= Ratna Deshapriya Senanayake =

Sri Lankan politician (1922–2012)

Ratna Deshapriya Senanayake (18 September 1922 - 21 January 2012) was a Sri Lankan politician. He was a member of parliament and Parliamentary Secretary for the Minister of Planning and Employment.

Qualified as proctor, he worked as a journalist, serving as the deputy editor of Lankadeepa and the Secretary General of the Afro Asian Writers’ Bureau.
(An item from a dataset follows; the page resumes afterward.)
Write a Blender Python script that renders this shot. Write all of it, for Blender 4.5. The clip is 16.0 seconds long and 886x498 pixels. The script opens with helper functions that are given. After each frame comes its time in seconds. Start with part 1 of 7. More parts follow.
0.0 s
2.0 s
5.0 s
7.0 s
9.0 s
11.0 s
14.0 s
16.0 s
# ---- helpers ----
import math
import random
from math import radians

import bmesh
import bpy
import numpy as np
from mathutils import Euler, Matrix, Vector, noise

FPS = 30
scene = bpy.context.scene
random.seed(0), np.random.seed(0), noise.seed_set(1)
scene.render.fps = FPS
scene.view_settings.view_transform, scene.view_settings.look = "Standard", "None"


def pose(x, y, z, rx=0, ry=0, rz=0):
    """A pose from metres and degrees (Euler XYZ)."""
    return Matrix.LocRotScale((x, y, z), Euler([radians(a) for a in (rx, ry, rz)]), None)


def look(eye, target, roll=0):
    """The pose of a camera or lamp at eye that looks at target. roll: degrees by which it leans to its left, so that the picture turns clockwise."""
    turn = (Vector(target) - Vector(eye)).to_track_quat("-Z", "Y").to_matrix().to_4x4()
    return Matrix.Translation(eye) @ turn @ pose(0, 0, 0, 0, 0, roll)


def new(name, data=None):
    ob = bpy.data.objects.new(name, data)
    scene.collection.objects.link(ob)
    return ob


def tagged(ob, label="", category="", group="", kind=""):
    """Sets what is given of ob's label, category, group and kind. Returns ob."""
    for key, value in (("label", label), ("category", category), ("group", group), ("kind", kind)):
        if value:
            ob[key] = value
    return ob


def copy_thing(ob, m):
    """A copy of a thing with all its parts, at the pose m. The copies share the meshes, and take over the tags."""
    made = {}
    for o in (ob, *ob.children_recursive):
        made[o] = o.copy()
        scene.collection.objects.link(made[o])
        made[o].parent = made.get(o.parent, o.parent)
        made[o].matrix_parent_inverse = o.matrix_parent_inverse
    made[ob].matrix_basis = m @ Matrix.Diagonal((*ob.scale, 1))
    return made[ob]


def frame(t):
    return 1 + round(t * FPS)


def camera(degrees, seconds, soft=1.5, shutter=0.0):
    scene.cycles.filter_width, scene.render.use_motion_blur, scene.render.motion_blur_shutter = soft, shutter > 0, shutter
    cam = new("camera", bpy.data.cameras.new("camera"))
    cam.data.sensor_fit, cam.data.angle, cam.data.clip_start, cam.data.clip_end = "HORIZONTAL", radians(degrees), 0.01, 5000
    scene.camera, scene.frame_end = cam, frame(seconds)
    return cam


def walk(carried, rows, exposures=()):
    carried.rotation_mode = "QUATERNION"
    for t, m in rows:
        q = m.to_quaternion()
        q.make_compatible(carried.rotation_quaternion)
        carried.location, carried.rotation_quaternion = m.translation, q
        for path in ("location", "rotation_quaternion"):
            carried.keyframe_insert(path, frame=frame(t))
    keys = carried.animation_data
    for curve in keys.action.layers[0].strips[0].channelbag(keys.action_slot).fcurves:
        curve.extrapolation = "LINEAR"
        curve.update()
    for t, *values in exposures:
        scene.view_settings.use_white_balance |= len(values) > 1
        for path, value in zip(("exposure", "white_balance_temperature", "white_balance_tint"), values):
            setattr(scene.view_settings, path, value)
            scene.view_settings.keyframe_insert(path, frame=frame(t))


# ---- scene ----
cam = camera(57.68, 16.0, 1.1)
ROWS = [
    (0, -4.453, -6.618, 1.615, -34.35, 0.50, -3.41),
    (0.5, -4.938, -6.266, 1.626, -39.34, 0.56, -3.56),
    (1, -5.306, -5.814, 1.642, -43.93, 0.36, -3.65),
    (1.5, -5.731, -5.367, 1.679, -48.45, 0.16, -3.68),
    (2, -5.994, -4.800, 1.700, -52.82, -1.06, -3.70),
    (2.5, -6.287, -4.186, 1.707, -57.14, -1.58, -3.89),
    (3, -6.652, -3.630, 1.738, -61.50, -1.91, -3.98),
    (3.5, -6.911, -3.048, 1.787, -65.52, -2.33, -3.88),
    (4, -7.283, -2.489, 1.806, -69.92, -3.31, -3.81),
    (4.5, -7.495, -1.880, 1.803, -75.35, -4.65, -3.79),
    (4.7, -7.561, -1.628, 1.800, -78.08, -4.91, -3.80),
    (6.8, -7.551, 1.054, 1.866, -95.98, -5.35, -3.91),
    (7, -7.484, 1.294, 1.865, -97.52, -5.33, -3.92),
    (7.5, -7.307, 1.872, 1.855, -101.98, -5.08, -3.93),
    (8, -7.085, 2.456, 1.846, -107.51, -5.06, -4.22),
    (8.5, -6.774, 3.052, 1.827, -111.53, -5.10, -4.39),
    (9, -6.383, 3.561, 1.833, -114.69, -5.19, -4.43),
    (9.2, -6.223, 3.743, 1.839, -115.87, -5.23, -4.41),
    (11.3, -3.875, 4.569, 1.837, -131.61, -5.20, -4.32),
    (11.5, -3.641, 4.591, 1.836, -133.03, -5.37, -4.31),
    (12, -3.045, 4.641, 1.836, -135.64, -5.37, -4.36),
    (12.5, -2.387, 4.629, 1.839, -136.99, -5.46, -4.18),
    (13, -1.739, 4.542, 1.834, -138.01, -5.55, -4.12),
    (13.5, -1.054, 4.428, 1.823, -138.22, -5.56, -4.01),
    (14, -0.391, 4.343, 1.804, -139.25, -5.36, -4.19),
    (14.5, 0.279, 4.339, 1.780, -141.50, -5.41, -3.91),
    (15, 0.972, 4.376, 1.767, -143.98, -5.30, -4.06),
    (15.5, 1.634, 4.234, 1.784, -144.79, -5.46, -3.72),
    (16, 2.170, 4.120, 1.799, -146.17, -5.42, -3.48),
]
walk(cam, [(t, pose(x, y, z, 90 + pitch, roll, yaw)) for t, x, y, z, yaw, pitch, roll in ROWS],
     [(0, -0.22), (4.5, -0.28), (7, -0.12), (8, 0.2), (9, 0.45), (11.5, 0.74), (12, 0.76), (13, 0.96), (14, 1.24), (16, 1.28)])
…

Having entered politics as a member of the Communist Party of Ceylon, he first contested the Dedigama electorate in 1960 July general election from the Sri Lanka Freedom Party and lost to Dudley Senanayake and was appointed Chairman of the Cooperative Wholesale Establishment (CWE), serving from 1960 to 1965. He again contested the 1965 general election from Dedigama and was again defeated by Dudley Senanayake. The new established national government carried out a public inquiry his tenure at the CWE. He contested the 1970 general election from Minneriya and was elected to parliament defeating C. P. de Silva and was appointed Parliamentary Secretary to the Minister of Planning and Employment. He contested the 1977 general election and lost to C. P. de Silva's brother Merril de Silva. He had served as Sri Lanka's Ambassador to Indonesia & Philippines and was the president of the China Friendship Association. Dharmasiri Senanayake was his brother and he was married to Gloria Senanayake.